Requirements: In the lines below, output everything from the first line through the line containing "q.make_compatible(carried.rotation_quaternion)" exactly as it is. Pictures are not part of the output.
>>>>
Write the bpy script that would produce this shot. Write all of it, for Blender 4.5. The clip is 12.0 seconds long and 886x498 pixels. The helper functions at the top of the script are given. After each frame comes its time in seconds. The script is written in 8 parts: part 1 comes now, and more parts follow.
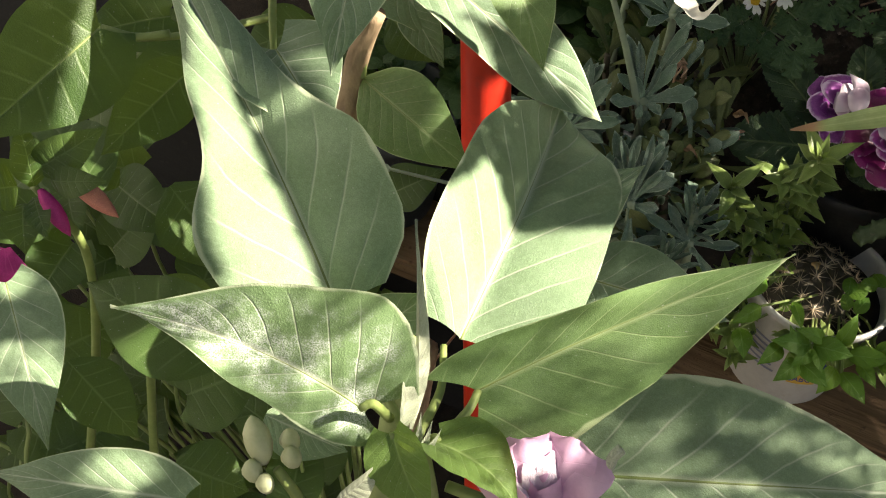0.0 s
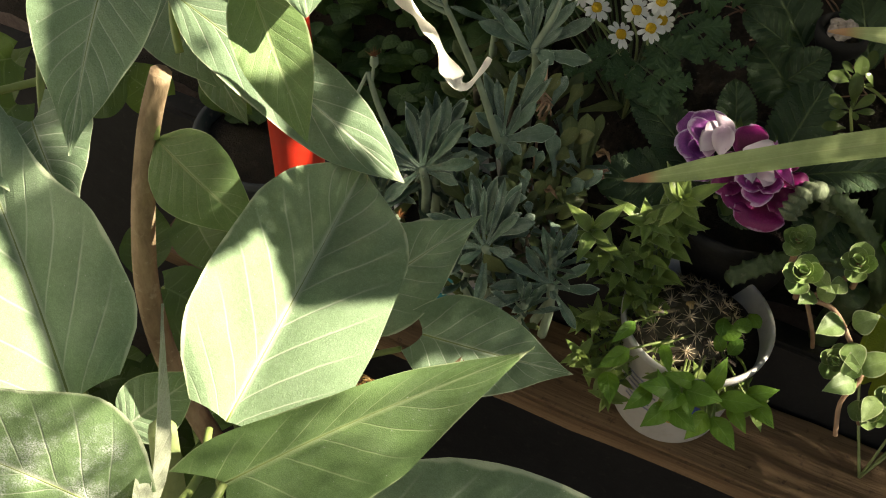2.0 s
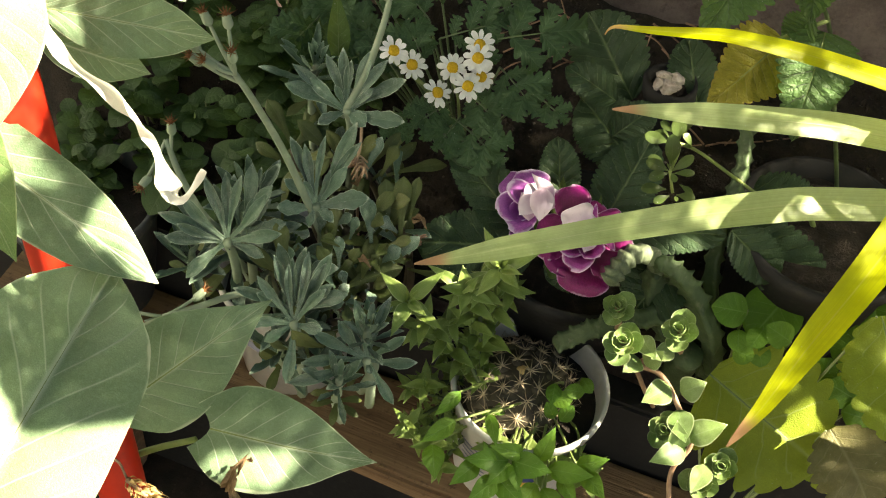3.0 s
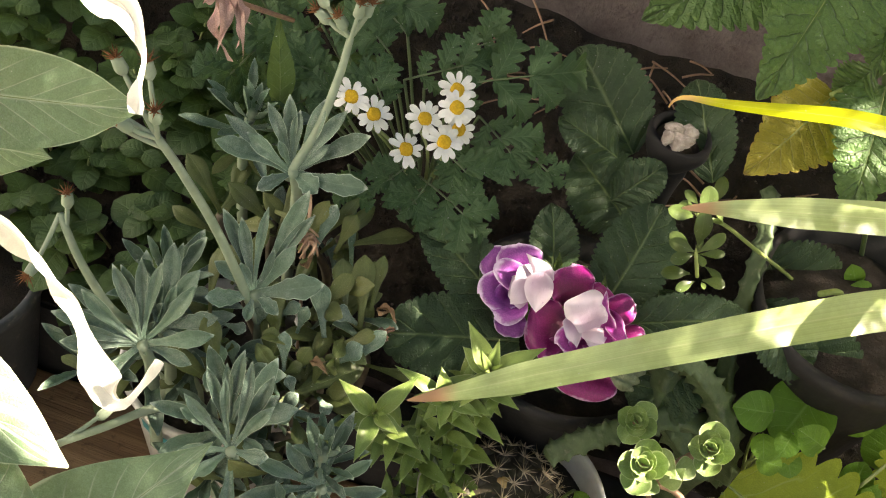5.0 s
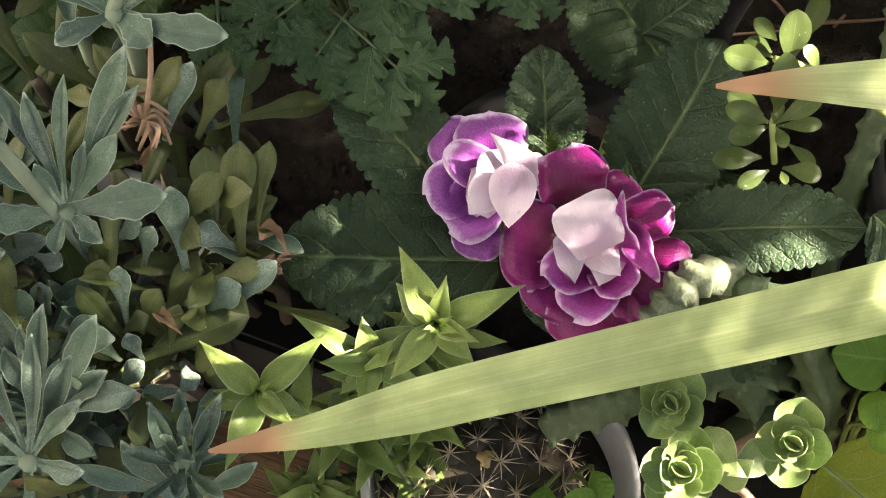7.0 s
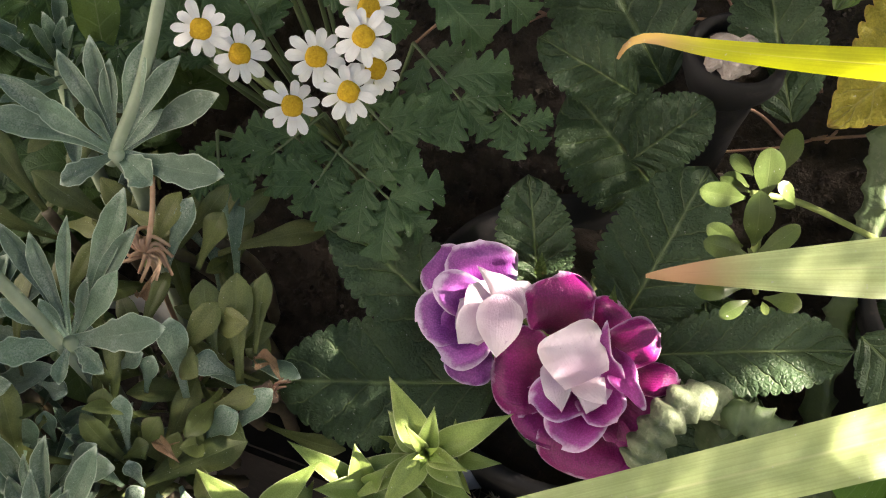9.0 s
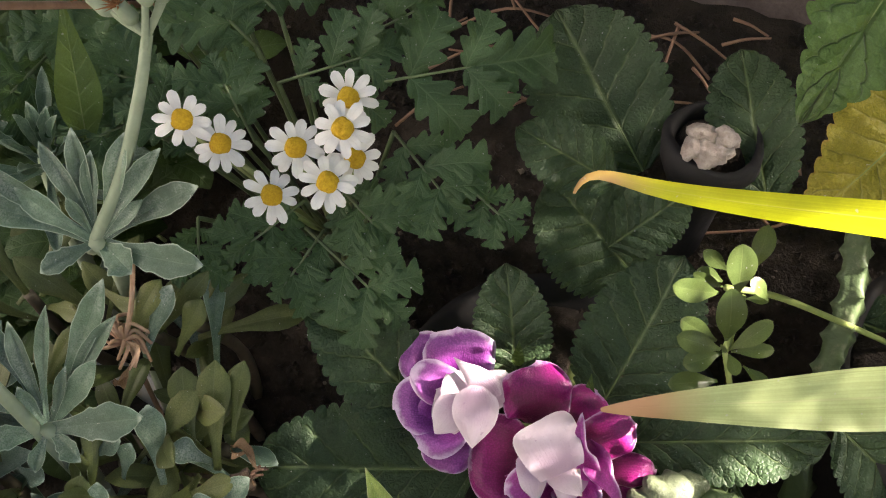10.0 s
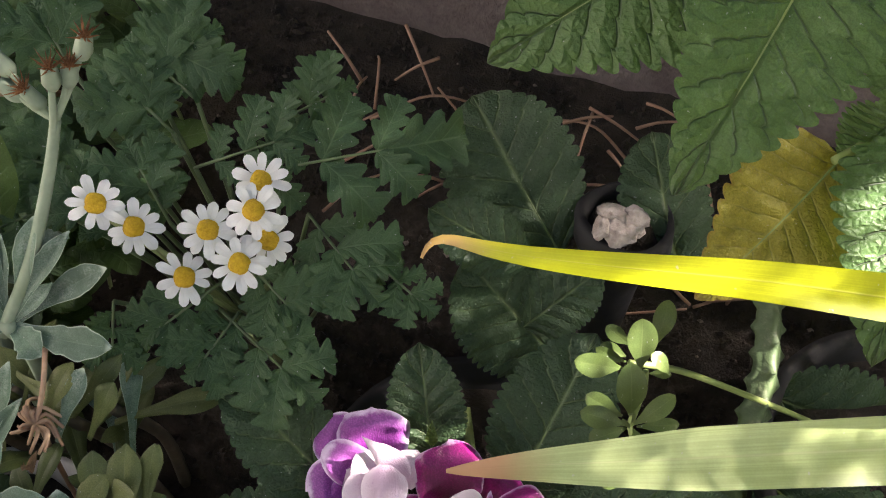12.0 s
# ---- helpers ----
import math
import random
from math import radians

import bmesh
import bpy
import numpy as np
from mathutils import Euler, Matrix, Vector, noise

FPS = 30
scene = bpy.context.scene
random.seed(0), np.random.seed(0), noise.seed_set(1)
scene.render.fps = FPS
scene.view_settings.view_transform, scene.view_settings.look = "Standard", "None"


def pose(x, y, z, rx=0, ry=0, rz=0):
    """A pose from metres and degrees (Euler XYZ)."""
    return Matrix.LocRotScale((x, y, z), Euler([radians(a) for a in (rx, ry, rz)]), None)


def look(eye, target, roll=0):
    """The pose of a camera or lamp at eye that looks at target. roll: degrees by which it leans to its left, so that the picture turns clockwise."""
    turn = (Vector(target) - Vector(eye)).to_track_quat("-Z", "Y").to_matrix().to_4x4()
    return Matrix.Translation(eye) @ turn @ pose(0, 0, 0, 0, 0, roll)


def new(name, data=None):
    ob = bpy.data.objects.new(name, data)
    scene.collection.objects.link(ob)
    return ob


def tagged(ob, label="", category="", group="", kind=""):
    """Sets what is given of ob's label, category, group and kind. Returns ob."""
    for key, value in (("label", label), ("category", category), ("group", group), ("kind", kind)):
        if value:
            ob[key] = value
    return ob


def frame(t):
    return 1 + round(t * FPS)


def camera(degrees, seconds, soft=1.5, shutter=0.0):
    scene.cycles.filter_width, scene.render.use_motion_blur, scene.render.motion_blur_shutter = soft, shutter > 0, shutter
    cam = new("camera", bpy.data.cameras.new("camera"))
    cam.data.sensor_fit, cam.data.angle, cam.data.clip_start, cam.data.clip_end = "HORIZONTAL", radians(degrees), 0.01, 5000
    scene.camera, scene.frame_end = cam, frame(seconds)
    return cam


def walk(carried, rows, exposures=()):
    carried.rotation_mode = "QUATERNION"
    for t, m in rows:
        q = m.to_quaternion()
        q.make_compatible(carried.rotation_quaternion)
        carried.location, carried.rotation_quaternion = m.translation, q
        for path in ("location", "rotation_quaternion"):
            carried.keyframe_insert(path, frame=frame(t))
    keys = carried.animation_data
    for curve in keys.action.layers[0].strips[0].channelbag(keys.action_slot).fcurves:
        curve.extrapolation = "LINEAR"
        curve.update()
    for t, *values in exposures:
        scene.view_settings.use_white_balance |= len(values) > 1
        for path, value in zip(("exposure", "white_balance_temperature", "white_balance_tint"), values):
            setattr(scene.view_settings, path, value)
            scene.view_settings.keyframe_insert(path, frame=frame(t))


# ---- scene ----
<<<<
Written answer:
Write the bpy script that would produce this shot. Write all of it, for Blender 4.5. The clip is 12.0 seconds long and 886x498 pixels. The helper functions at the top of the script are given. After each frame comes its time in seconds. The script is written in 8 parts: part 1 comes now, and more parts follow.
0.0 s
2.0 s
3.0 s
5.0 s
7.0 s
9.0 s
10.0 s
12.0 s
# ---- helpers ----
import math
import random
from math import radians

import bmesh
import bpy
import numpy as np
from mathutils import Euler, Matrix, Vector, noise

FPS = 30
scene = bpy.context.scene
random.seed(0), np.random.seed(0), noise.seed_set(1)
scene.render.fps = FPS
scene.view_settings.view_transform, scene.view_settings.look = "Standard", "None"


def pose(x, y, z, rx=0, ry=0, rz=0):
    """A pose from metres and degrees (Euler XYZ)."""
    return Matrix.LocRotScale((x, y, z), Euler([radians(a) for a in (rx, ry, rz)]), None)


def look(eye, target, roll=0):
    """The pose of a camera or lamp at eye that looks at target. roll: degrees by which it leans to its left, so that the picture turns clockwise."""
    turn = (Vector(target) - Vector(eye)).to_track_quat("-Z", "Y").to_matrix().to_4x4()
    return Matrix.Translation(eye) @ turn @ pose(0, 0, 0, 0, 0, roll)


def new(name, data=None):
    ob = bpy.data.objects.new(name, data)
    scene.collection.objects.link(ob)
    return ob


def tagged(ob, label="", category="", group="", kind=""):
    """Sets what is given of ob's label, category, group and kind. Returns ob."""
    for key, value in (("label", label), ("category", category), ("group", group), ("kind", kind)):
        if value:
            ob[key] = value
    return ob


def frame(t):
    return 1 + round(t * FPS)


def camera(degrees, seconds, soft=1.5, shutter=0.0):
    scene.cycles.filter_width, scene.render.use_motion_blur, scene.render.motion_blur_shutter = soft, shutter > 0, shutter
    cam = new("camera", bpy.data.cameras.new("camera"))
    cam.data.sensor_fit, cam.data.angle, cam.data.clip_start, cam.data.clip_end = "HORIZONTAL", radians(degrees), 0.01, 5000
    scene.camera, scene.frame_end = cam, frame(seconds)
    return cam


def walk(carried, rows, exposures=()):
    carried.rotation_mode = "QUATERNION"
    for t, m in rows:
        q = m.to_quaternion()
        q.make_compatible(carried.rotation_quaternion)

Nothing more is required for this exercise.